▶ [TASK OBJECTIVE]
Gather, from the data below, each line in which the word "carried" occurs.

— begin DATA SHOWN —

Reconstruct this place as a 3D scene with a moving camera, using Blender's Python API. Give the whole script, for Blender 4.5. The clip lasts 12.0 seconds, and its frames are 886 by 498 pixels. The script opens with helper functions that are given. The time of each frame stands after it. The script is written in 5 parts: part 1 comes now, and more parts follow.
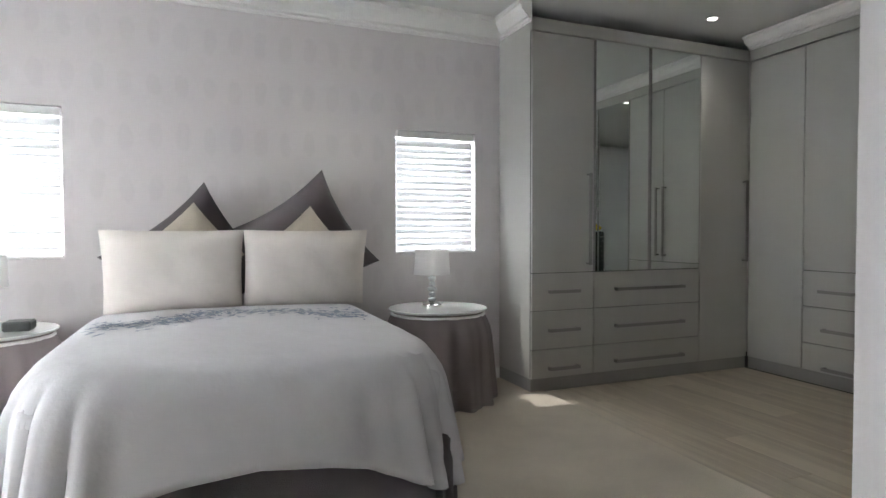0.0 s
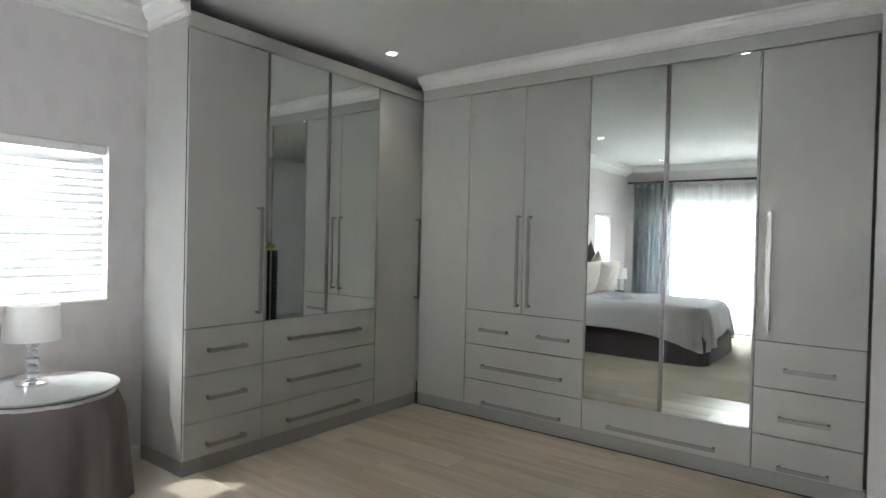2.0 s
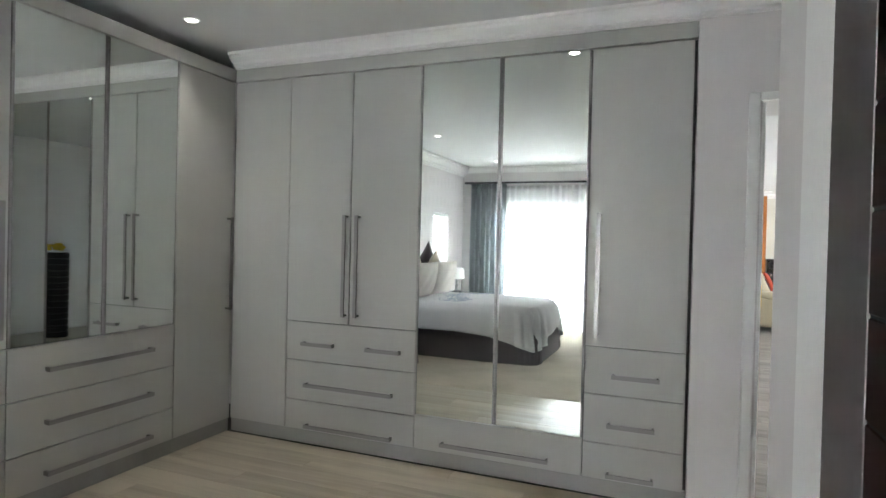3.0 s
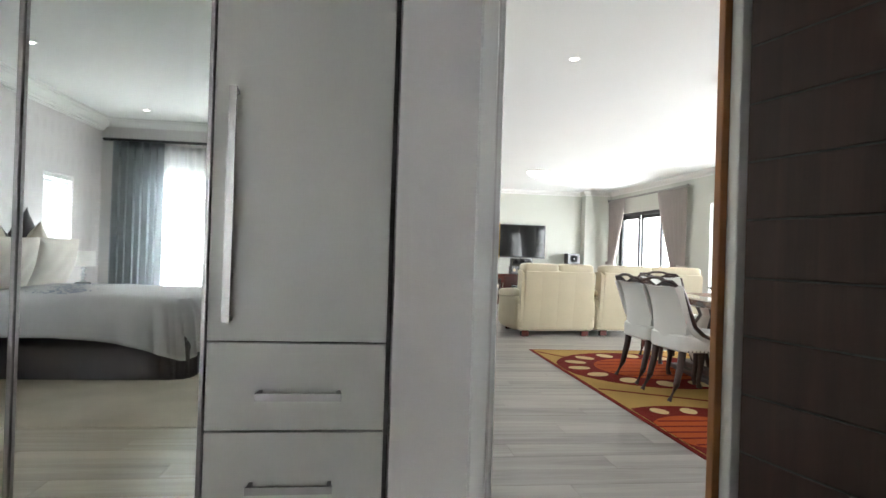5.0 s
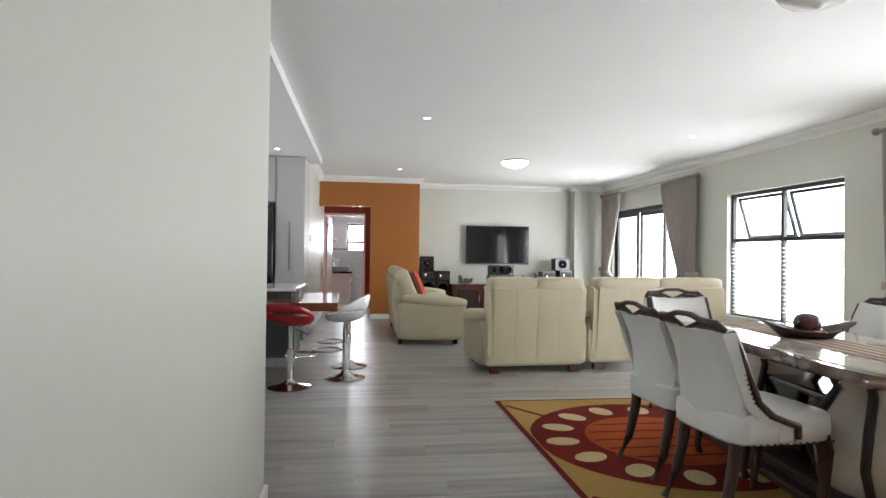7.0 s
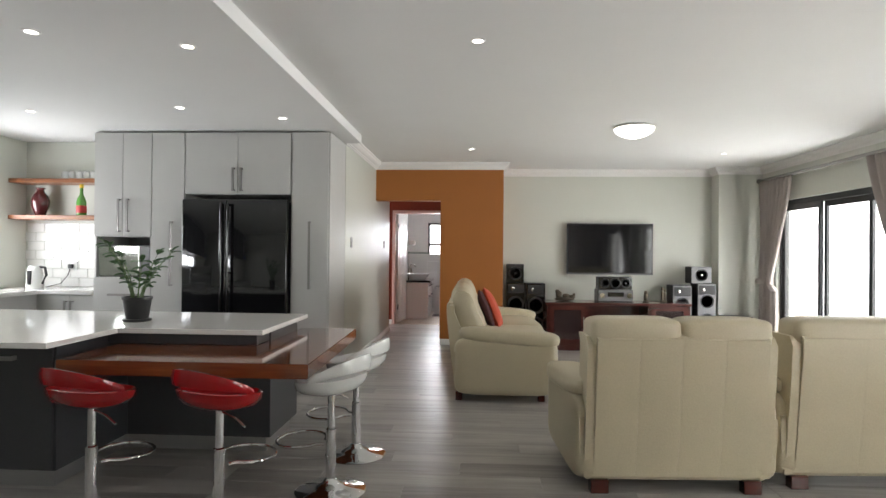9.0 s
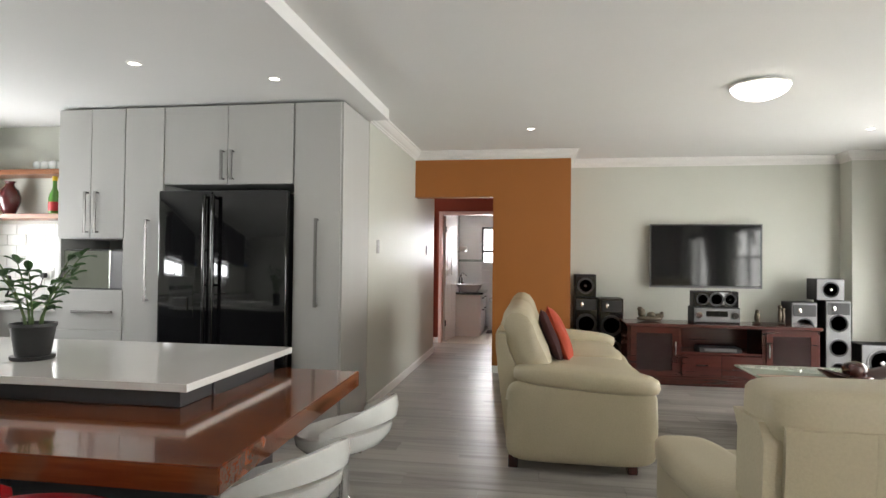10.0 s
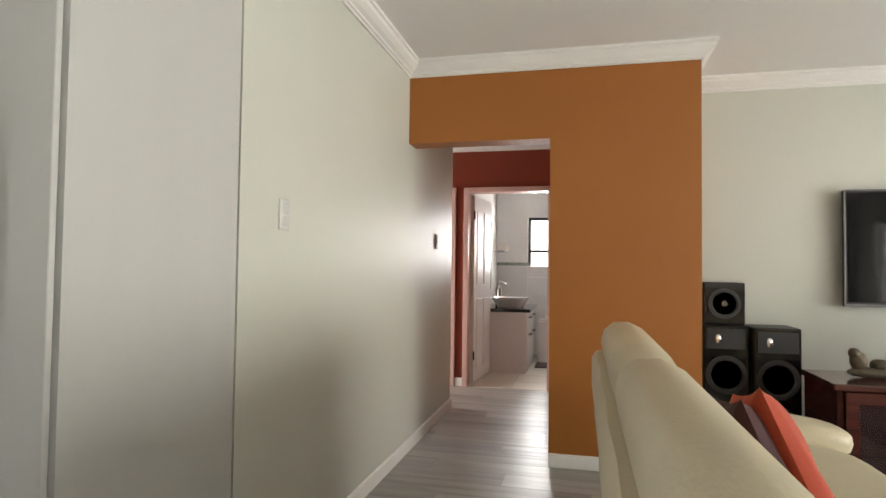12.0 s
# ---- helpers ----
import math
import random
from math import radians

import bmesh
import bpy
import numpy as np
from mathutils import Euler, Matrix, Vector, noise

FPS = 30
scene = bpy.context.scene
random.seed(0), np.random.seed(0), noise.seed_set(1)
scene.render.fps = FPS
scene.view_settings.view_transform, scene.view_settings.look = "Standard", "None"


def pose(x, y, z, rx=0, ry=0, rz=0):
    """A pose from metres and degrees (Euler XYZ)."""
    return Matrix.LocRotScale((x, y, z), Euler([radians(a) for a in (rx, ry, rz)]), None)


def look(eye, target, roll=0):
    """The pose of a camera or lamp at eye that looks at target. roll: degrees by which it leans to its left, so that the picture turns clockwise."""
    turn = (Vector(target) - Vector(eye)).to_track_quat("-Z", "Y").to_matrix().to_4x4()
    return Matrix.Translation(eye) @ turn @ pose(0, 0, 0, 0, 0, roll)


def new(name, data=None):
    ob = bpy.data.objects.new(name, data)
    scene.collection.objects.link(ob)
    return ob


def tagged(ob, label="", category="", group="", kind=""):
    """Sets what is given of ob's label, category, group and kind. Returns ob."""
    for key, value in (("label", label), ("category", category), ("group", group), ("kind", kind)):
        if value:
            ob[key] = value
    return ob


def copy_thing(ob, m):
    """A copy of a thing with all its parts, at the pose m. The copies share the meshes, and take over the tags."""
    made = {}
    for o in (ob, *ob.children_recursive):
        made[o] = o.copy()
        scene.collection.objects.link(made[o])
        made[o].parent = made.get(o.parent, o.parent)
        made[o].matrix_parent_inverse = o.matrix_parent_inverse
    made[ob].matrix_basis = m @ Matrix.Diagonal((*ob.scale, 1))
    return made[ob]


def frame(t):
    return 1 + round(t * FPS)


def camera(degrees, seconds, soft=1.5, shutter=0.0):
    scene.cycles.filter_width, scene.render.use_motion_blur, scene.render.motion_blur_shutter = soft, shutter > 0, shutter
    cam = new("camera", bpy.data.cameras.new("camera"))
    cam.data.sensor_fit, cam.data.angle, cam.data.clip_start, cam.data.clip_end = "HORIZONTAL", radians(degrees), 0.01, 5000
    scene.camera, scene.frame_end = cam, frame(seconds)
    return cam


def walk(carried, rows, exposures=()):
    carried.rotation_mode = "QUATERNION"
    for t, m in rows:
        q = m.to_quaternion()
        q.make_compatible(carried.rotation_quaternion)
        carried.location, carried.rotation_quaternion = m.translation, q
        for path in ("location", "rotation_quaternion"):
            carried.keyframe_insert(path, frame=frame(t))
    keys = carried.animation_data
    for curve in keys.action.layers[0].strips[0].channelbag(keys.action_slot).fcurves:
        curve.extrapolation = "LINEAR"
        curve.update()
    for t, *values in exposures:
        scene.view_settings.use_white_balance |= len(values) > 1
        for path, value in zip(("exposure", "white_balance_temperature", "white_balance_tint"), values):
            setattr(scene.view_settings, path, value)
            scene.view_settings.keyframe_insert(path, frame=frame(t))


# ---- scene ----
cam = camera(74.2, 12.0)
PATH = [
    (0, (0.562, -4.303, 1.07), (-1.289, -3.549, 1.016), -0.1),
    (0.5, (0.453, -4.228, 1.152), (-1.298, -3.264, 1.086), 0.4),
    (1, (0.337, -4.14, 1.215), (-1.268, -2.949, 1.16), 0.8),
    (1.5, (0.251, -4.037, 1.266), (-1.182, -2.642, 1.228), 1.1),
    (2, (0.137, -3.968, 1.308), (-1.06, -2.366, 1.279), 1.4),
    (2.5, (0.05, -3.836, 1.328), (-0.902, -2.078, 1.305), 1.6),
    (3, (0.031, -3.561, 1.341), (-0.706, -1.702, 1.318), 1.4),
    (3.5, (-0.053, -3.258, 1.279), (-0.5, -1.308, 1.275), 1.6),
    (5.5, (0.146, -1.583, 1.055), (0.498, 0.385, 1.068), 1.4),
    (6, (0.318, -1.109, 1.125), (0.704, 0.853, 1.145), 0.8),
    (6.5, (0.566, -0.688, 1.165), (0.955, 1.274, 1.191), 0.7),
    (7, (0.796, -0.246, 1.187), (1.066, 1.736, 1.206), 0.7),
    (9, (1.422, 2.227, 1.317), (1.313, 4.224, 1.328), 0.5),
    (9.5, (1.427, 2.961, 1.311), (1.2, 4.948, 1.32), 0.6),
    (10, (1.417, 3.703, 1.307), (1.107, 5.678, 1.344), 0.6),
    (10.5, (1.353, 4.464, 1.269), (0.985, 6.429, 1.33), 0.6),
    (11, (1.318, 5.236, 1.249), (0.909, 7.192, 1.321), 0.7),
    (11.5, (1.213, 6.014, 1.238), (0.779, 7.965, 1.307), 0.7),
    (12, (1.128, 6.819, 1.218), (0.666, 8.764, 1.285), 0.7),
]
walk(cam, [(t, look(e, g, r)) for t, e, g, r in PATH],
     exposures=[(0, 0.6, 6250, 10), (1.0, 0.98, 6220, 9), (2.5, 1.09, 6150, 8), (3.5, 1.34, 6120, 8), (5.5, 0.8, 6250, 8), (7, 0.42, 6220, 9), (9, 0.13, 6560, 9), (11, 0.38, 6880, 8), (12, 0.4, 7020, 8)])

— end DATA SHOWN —

▶ [ANSWER FOR THE TASK]
def walk(carried, rows, exposures=()):
    carried.rotation_mode = "QUATERNION"
        q.make_compatible(carried.rotation_quaternion)
        carried.location, carried.rotation_quaternion = m.translation, q
            carried.keyframe_insert(path, frame=frame(t))
    keys = carried.animation_data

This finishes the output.